◆ TASK OBJECTIVE: Identify the lines that contain the word "Python" and copy each one.

◆ THE INPUT:
<<<<
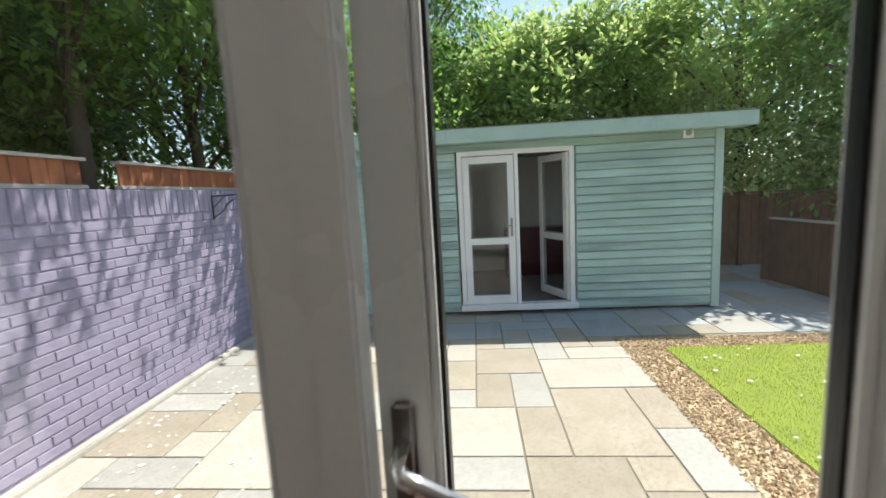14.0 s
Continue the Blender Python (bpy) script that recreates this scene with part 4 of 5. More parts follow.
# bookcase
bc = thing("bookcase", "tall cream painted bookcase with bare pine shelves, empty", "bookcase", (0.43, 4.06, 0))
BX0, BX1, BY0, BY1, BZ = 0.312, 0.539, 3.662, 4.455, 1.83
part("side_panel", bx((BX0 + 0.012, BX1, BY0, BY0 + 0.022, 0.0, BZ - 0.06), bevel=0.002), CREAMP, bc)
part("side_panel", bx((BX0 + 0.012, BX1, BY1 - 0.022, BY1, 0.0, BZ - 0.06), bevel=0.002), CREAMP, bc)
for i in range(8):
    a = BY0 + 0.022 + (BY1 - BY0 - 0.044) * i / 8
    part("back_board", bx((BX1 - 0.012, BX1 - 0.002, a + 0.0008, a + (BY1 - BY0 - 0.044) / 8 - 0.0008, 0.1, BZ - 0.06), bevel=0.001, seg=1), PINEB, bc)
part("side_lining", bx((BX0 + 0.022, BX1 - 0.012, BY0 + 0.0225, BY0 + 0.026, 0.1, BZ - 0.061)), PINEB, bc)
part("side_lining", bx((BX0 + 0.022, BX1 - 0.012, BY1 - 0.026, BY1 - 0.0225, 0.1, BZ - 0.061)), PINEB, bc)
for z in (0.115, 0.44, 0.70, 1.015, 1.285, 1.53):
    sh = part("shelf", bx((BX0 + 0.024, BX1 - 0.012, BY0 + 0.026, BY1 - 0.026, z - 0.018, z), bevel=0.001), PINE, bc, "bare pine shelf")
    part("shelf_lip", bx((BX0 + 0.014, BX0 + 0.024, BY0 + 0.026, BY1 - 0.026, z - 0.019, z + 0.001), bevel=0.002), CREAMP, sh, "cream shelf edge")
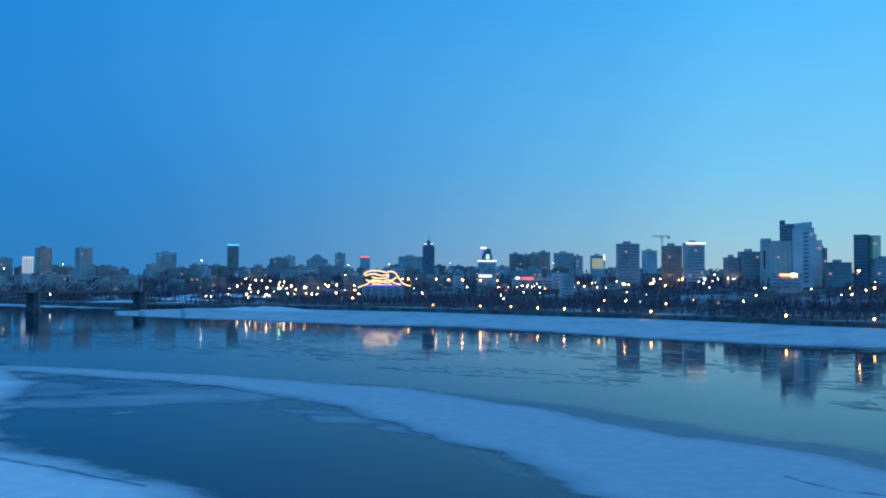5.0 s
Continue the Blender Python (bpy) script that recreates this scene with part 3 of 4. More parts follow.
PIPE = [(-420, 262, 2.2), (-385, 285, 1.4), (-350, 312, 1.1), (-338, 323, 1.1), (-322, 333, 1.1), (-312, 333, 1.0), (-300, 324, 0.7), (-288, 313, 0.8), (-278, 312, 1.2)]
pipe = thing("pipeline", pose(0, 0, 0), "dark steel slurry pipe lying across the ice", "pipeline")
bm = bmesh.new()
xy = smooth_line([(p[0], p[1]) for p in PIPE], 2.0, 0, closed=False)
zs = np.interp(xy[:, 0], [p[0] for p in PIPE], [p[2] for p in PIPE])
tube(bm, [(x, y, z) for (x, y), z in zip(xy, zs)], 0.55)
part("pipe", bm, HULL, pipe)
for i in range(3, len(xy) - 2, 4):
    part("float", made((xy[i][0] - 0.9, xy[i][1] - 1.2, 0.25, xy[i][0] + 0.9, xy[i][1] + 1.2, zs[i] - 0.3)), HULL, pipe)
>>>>
<<<<
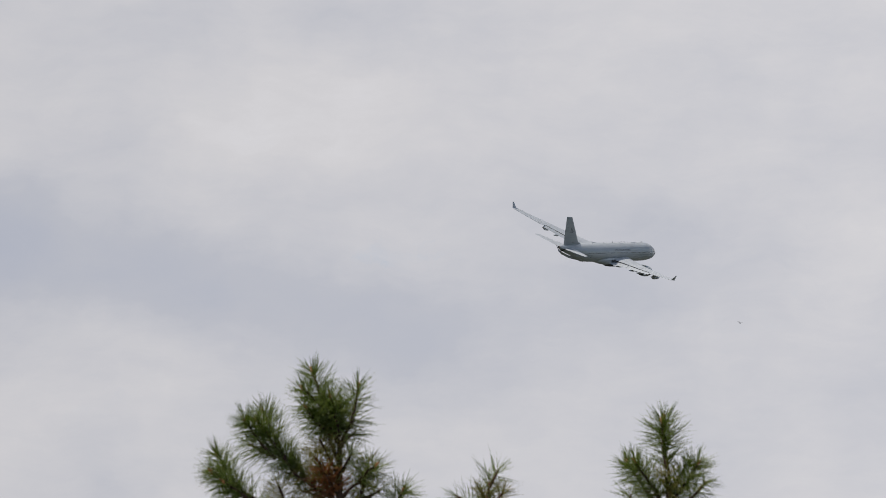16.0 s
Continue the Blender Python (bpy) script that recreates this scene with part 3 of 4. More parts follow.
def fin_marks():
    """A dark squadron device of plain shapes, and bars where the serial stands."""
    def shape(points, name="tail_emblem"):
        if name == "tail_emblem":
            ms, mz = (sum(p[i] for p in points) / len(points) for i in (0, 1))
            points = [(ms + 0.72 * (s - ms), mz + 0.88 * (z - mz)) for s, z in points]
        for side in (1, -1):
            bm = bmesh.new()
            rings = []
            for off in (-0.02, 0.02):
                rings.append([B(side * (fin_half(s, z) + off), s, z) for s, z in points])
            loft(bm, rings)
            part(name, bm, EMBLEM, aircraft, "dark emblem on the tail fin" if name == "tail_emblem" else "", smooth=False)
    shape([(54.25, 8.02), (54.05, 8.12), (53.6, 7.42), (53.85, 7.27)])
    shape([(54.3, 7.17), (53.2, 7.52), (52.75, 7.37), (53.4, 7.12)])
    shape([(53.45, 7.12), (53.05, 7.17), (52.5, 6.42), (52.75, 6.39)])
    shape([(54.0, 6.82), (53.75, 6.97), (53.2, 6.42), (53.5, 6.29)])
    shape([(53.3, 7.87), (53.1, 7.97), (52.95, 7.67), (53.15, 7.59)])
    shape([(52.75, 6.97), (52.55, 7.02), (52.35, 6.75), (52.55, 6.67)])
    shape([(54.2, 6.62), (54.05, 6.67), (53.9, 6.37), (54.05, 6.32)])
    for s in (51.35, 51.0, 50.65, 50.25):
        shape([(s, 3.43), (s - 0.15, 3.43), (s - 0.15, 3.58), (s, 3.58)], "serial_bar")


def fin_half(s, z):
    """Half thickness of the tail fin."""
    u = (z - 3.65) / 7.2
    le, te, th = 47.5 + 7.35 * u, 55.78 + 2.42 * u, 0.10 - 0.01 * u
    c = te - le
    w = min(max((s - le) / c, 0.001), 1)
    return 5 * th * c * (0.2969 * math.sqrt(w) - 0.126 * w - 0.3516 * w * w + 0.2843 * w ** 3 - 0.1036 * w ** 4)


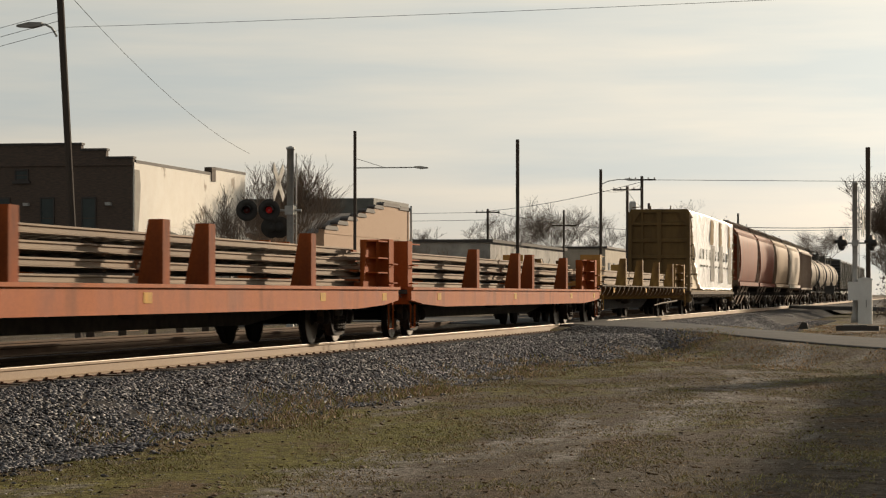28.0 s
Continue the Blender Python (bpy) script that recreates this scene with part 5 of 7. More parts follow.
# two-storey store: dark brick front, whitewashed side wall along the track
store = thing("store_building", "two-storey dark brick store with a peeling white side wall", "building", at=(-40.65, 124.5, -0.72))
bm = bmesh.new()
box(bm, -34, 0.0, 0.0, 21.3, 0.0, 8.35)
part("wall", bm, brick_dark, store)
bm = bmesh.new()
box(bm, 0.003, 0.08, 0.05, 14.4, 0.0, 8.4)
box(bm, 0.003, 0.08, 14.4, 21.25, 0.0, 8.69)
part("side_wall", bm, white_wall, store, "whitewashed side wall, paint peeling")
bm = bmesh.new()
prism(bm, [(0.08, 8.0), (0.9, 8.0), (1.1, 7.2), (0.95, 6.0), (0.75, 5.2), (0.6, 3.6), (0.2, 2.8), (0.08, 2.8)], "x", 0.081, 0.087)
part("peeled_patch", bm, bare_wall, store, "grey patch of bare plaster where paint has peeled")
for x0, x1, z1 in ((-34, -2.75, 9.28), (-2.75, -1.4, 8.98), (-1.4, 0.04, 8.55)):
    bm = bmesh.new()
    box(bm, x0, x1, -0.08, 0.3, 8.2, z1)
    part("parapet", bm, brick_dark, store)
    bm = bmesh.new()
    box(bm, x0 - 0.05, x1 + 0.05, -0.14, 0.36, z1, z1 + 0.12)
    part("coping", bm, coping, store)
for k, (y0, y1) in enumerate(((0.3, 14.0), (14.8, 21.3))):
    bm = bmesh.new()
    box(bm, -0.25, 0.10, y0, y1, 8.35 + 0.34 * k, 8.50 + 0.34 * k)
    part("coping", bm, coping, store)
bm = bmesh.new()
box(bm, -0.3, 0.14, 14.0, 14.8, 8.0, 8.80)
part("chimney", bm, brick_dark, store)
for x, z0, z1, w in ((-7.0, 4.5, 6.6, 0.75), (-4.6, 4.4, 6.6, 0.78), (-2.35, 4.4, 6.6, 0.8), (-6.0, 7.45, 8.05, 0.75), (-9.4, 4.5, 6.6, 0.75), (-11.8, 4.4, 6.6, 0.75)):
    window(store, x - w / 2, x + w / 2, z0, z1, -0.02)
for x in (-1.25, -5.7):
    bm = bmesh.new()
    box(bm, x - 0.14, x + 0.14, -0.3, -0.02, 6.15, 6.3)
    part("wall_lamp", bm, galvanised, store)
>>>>
◆ FULL ANSWER:
Continue the Blender Python (bpy) script that recreates this scene with part 4 of 5. More parts follow.
Continue the Blender Python (bpy) script that recreates this scene with part 3 of 4. More parts follow.
Continue the Blender Python (bpy) script that recreates this scene with part 3 of 4. More parts follow.
Continue the Blender Python (bpy) script that recreates this scene with part 5 of 7. More parts follow.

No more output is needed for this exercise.